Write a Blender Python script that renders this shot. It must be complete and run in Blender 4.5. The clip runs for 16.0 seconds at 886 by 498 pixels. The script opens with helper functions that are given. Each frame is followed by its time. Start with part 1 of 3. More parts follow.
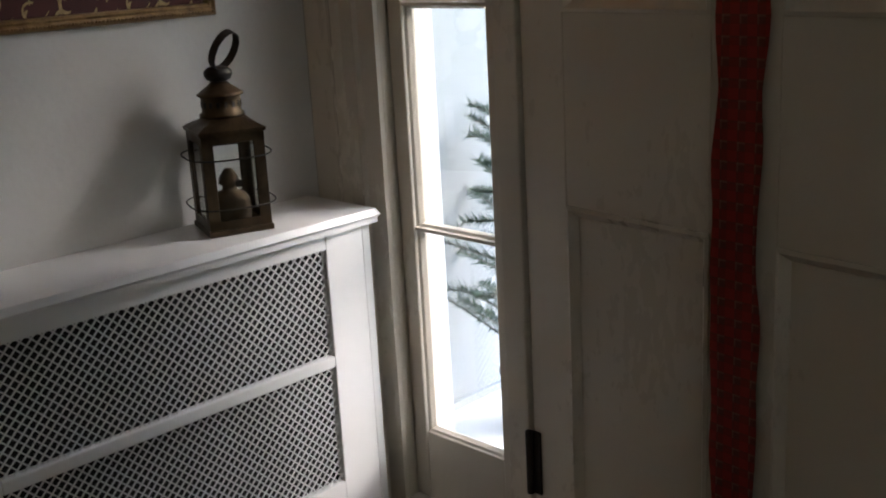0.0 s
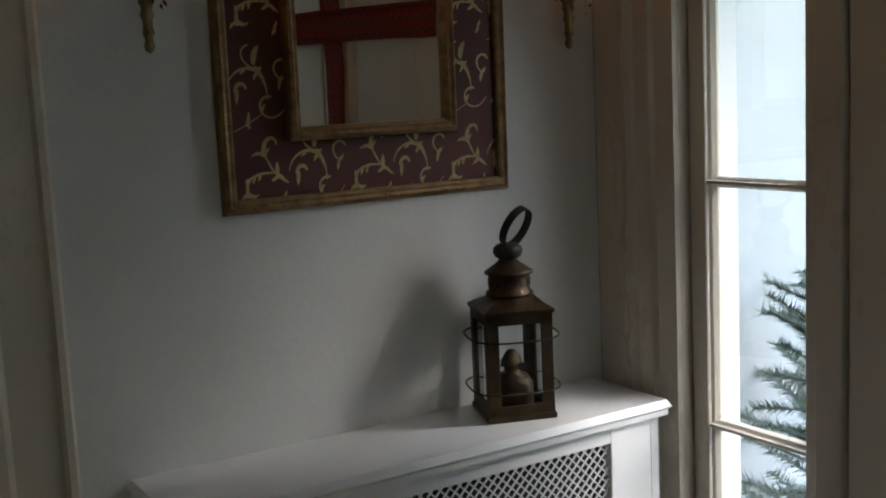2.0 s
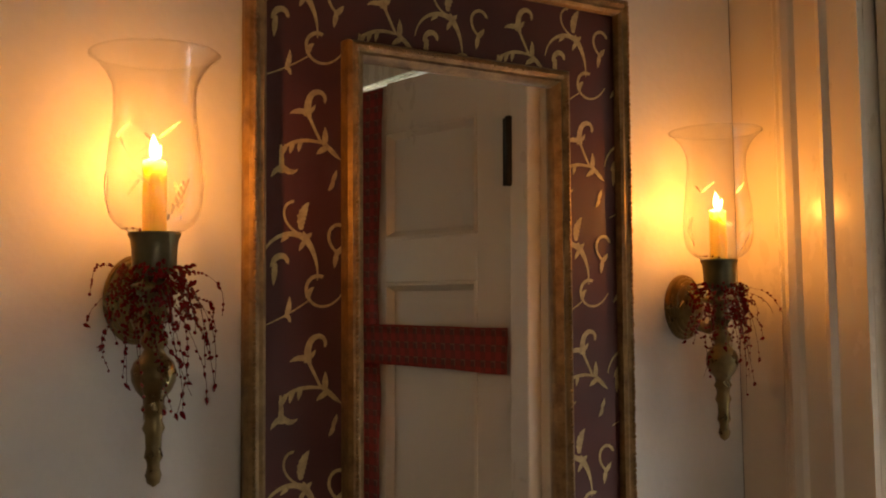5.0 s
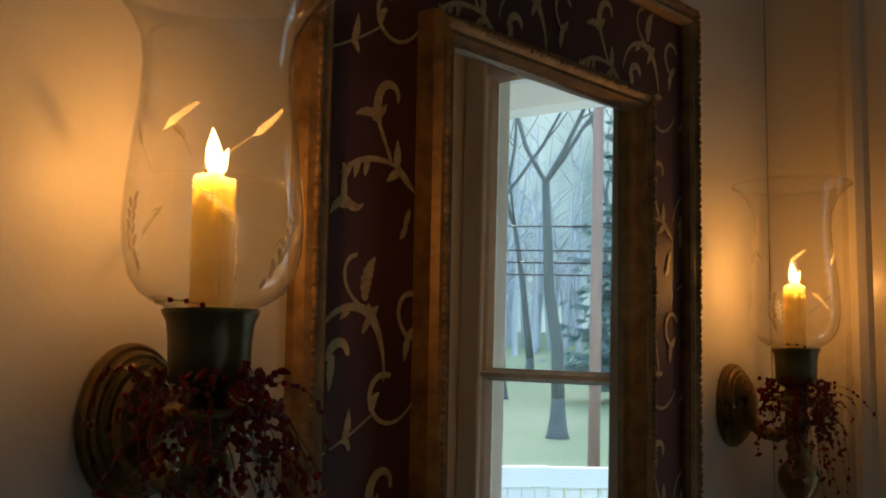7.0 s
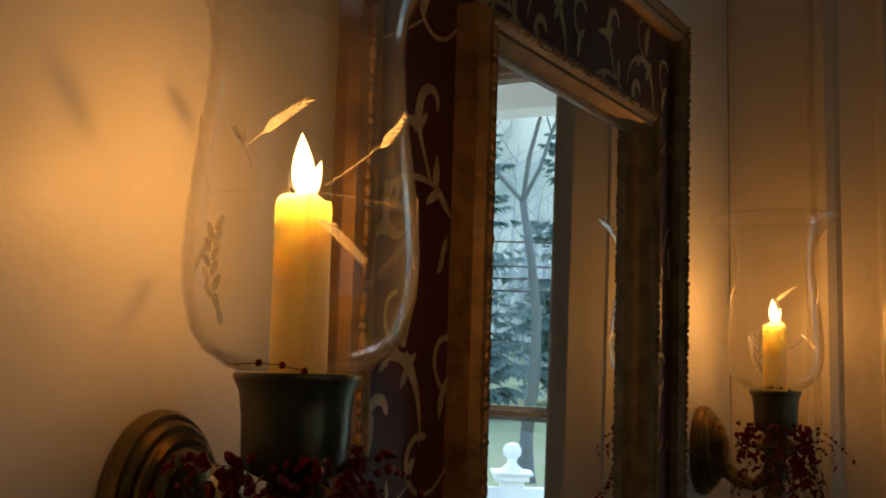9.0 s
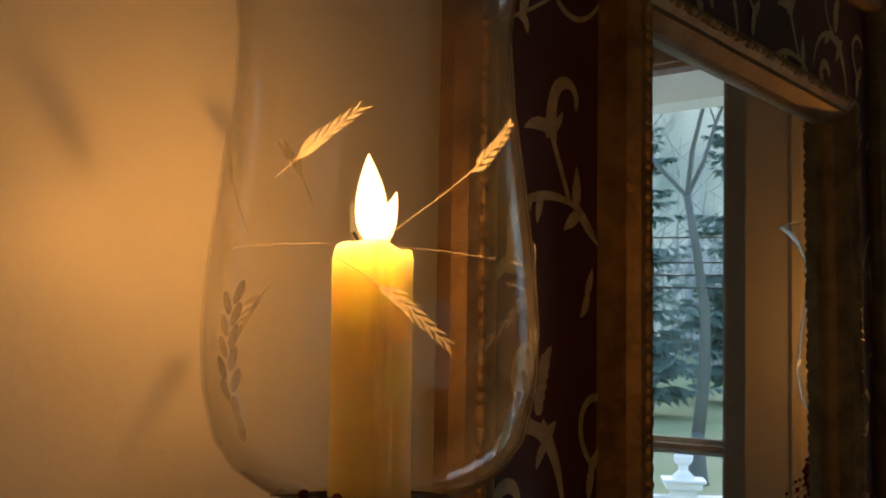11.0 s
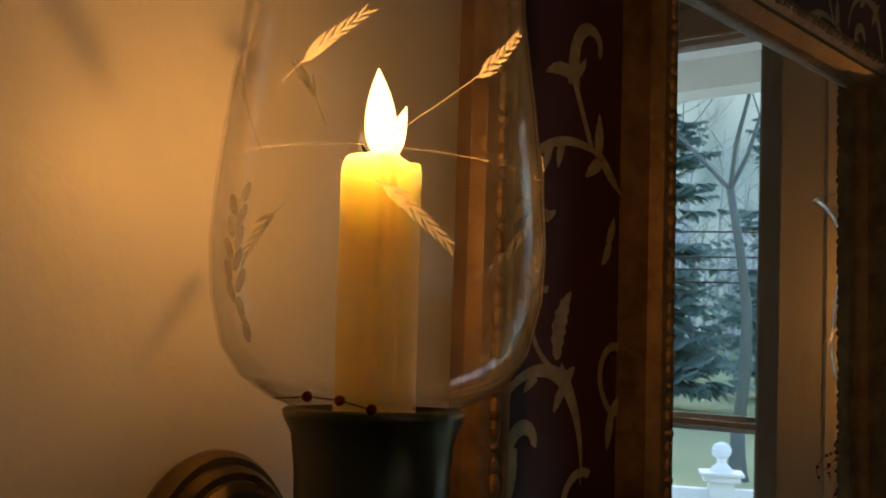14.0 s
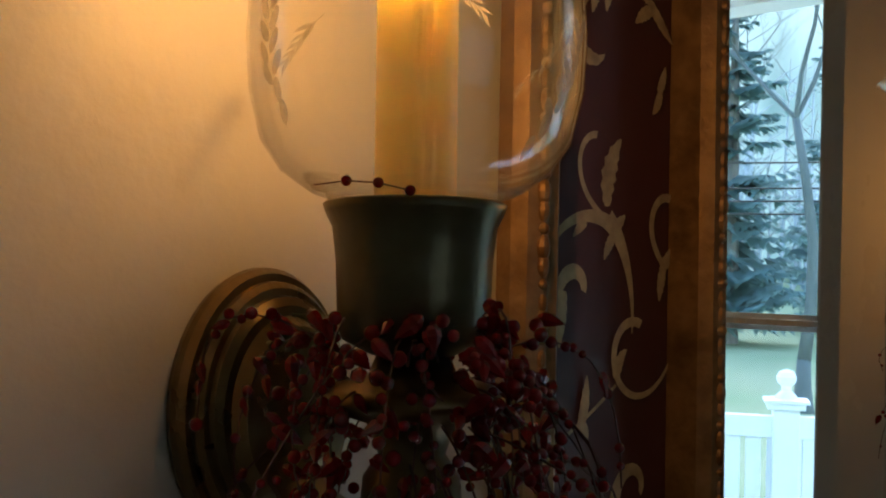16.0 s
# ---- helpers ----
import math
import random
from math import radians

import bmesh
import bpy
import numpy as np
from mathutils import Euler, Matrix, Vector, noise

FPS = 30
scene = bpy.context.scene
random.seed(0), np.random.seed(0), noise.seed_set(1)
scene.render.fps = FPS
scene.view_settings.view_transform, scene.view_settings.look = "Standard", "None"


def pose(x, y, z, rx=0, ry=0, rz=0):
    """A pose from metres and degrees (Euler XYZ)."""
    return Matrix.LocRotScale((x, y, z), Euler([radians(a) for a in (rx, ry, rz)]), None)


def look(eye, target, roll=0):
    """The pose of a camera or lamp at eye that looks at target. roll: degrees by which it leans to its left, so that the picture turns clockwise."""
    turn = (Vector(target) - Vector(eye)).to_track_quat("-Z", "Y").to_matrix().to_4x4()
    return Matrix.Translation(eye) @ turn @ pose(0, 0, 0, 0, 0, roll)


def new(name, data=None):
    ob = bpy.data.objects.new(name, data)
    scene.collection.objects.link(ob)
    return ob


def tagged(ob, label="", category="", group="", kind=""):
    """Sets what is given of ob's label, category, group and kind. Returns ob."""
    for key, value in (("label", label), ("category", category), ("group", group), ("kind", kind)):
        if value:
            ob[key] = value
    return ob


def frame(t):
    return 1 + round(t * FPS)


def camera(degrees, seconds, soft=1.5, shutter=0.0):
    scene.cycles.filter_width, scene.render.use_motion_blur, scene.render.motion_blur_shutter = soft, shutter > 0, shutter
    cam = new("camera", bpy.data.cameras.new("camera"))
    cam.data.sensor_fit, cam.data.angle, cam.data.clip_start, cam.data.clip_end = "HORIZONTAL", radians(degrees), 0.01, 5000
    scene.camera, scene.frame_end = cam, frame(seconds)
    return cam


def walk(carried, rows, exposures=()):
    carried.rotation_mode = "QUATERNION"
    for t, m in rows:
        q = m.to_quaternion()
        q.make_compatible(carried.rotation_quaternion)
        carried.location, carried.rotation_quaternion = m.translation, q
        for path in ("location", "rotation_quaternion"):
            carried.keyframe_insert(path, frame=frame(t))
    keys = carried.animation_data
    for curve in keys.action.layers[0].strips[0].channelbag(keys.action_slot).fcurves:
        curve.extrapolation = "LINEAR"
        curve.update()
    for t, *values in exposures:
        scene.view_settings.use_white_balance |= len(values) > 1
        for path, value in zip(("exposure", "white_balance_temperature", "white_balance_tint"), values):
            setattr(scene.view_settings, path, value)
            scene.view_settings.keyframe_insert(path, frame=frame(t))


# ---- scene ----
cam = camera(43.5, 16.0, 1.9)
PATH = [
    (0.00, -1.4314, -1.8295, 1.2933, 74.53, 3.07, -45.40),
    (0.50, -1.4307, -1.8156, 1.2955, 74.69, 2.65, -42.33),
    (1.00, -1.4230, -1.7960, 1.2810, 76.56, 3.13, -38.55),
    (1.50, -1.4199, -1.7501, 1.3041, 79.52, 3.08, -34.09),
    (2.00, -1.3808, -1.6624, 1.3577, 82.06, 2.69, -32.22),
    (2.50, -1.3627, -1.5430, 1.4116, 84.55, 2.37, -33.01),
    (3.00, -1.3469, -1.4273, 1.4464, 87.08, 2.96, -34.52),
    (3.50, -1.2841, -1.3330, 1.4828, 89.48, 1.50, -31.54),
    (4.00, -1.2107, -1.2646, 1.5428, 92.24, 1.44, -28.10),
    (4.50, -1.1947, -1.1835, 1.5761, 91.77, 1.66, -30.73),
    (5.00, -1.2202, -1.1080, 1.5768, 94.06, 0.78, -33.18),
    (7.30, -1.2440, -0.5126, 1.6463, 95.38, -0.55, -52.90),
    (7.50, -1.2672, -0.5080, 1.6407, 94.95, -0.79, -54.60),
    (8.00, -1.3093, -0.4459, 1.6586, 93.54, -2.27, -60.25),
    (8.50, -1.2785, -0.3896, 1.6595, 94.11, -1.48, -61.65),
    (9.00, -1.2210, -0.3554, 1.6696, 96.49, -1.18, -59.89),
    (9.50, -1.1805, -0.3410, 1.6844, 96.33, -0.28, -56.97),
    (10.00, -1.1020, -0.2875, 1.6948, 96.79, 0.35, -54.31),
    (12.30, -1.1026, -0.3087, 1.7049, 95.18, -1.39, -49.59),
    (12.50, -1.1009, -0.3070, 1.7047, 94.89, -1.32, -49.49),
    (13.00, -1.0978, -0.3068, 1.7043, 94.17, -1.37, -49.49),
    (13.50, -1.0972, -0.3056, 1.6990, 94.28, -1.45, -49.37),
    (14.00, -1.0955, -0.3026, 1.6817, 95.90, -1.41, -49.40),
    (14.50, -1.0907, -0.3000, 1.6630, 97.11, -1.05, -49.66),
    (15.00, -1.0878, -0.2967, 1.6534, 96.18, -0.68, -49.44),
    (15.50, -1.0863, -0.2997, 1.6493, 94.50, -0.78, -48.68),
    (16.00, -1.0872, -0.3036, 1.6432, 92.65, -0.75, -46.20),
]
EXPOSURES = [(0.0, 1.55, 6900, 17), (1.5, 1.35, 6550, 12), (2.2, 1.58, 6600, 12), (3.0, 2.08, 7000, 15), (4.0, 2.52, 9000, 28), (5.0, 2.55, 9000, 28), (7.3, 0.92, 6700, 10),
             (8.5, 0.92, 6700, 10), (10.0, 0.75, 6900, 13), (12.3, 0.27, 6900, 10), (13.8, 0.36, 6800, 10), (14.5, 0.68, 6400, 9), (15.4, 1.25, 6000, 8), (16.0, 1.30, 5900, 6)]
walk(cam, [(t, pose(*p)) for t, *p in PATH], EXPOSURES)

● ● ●

• _THE PROBLEM_: From the opening line of the listing above through the line bearing "return Matrix.Translation(eye) @", repeat each line exactly. Drop every picture.

• _OUTPUT OF THE TASK_:
Write a Blender Python script that renders this shot. It must be complete and run in Blender 4.5. The clip runs for 16.0 seconds at 886 by 498 pixels. The script opens with helper functions that are given. Each frame is followed by its time. Start with part 1 of 3. More parts follow.
0.0 s
2.0 s
5.0 s
7.0 s
9.0 s
11.0 s
14.0 s
16.0 s
# ---- helpers ----
import math
import random
from math import radians

import bmesh
import bpy
import numpy as np
from mathutils import Euler, Matrix, Vector, noise

FPS = 30
scene = bpy.context.scene
random.seed(0), np.random.seed(0), noise.seed_set(1)
scene.render.fps = FPS
scene.view_settings.view_transform, scene.view_settings.look = "Standard", "None"


def pose(x, y, z, rx=0, ry=0, rz=0):
    """A pose from metres and degrees (Euler XYZ)."""
    return Matrix.LocRotScale((x, y, z), Euler([radians(a) for a in (rx, ry, rz)]), None)


def look(eye, target, roll=0):
    """The pose of a camera or lamp at eye that looks at target. roll: degrees by which it leans to its left, so that the picture turns clockwise."""
    turn = (Vector(target) - Vector(eye)).to_track_quat("-Z", "Y").to_matrix().to_4x4()
    return Matrix.Translation(eye) @ turn @ pose(0, 0, 0, 0, 0, roll)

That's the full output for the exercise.